Dans l’affaire T 482/18, le requérant (opposant) a soulevé pour la première fois lors de la procédure orale devant la chambre de recours des objections au titre de l’art. 123(2) CBE et de l’art. 84 CBE concernant un terme figurant dans les revendications de la requête principale, qui était identique à la requête subsidiaire sur la base de laquelle la division d'opposition avait maintenu le brevet. La chambre a rejeté l'argument de l'opposant selon lequel, conformément à l'art. 114(1) CBE 1973, la chambre devait examiner d'office les exigences des art. 123(2) CBE et art. 84 CBE. Elle n'a pas non plus considéré que les nouveaux moyens étaient simplement fondés sur des faits déjà dans la procédure. Par ailleurs, elle a expliqué que le critère de la pertinence de prime abord, qui n'est pas mentionné dans l’art. 13(1) RPCR mais que les chambres de recours continuent, généralement à juste titre, d'utiliser, ne pouvait pas être retenu étant donné l'état de la procédure et le fait qu'aucune déclaration effectuée au cours de la procédure devant la chambre ne justifiait de présenter de nouveaux moyens.

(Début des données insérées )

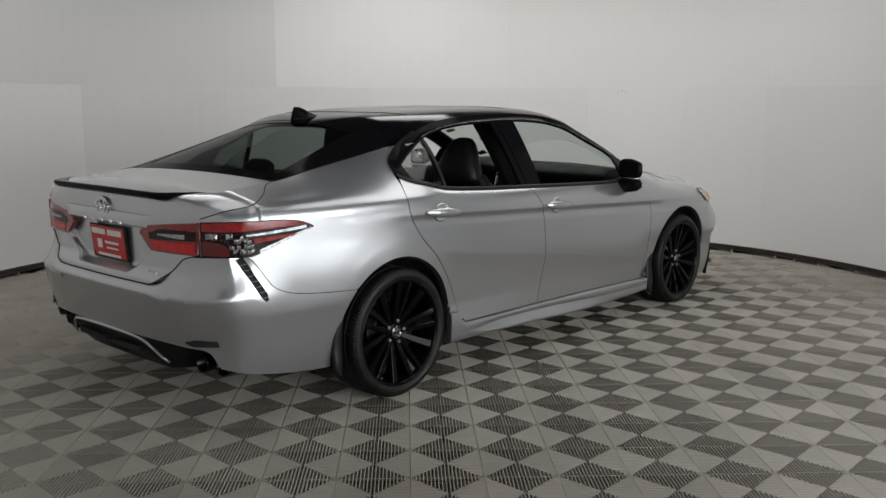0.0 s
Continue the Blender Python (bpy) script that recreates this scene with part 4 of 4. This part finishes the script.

Dans l'affaire T 574/17, la chambre a confirmé qu'une chambre pouvait, dans l'exercice de son pouvoir d'appréciation au titre de l'art. 13(2) RPCR, s'appuyer sur les critères visés à l'art. 13(1) RPCR. Ce pouvoir est inhérent à l'évaluation du caractère exceptionnel des circonstances, et il est mis en relief par la formule "en principe" (T 172/17). La chambre a relevé que la pertinence de la modification en vue de résoudre les questions soulevées figurait parmi les critères visés à l'art. 13(1) RPCR. Dans l'affaire en cause, il s'agissait de déterminer s'il serait fait droit de prime abord aux nouvelles objections soulevées à l'encontre de la requête subsidiaire 14. La chambre a néanmoins observé qu'il n'était pas nécessaire d'évaluer la pertinence de prime abord d'une objection pour conclure qu’il n’existait aucune circonstance exceptionnelle au titre de l'art. 13(2) RPCR (voir T 2787/17). Le caractère approprié de cette évaluation de prime abord est tributaire des circonstances spécifiques du dossier. L'affaire en cause était caractérisée par le maintien du brevet tel que délivré par la division d’opposition. La requête subsidiaire 14 n'avait jamais été examinée ni contestée. Dans cette situation procédurale spécifique, la chambre a jugé approprié d'examiner la pertinence de prime abord (ou l'absence de pertinence de prime abord) des deux objections soulevées pour la première fois au cours de la procédure orale devant la chambre. Elle a indiqué que la prise en considération de la pertinence de prime abord d'une objection dans le cadre de l'évaluation du caractère exceptionnel de circonstances susceptibles de justifier son admission en vertu de l'art. 13(2) RPCR, respectait, dans ce contexte, intégralement l'opinion incidente figurant dans la décision G 10/91 (point 19 des motifs).
Dans l'affaire T 463/19, la chambre a décidé, en raison des circonstances exceptionnelles suivantes, de prendre en compte dans la procédure, conformément à l'art. 13(1) et (2) RPCR, le document E65a, qui avait été soumis tardivement par l'opposant : le document avait objectivement été difficile à trouver. Il ne faisait aucun doute qu'il n'avait pas été retenu intentionnellement, mais qu'il avait été invoqué pour la première fois par un tiers dans une autre procédure d'opposition et qu'il avait ainsi été porté à la connaissance de l'opposant. La chambre a estimé qu'il appartenait de prime abord à l'état de la technique et qu'il était de prime abord très pertinent.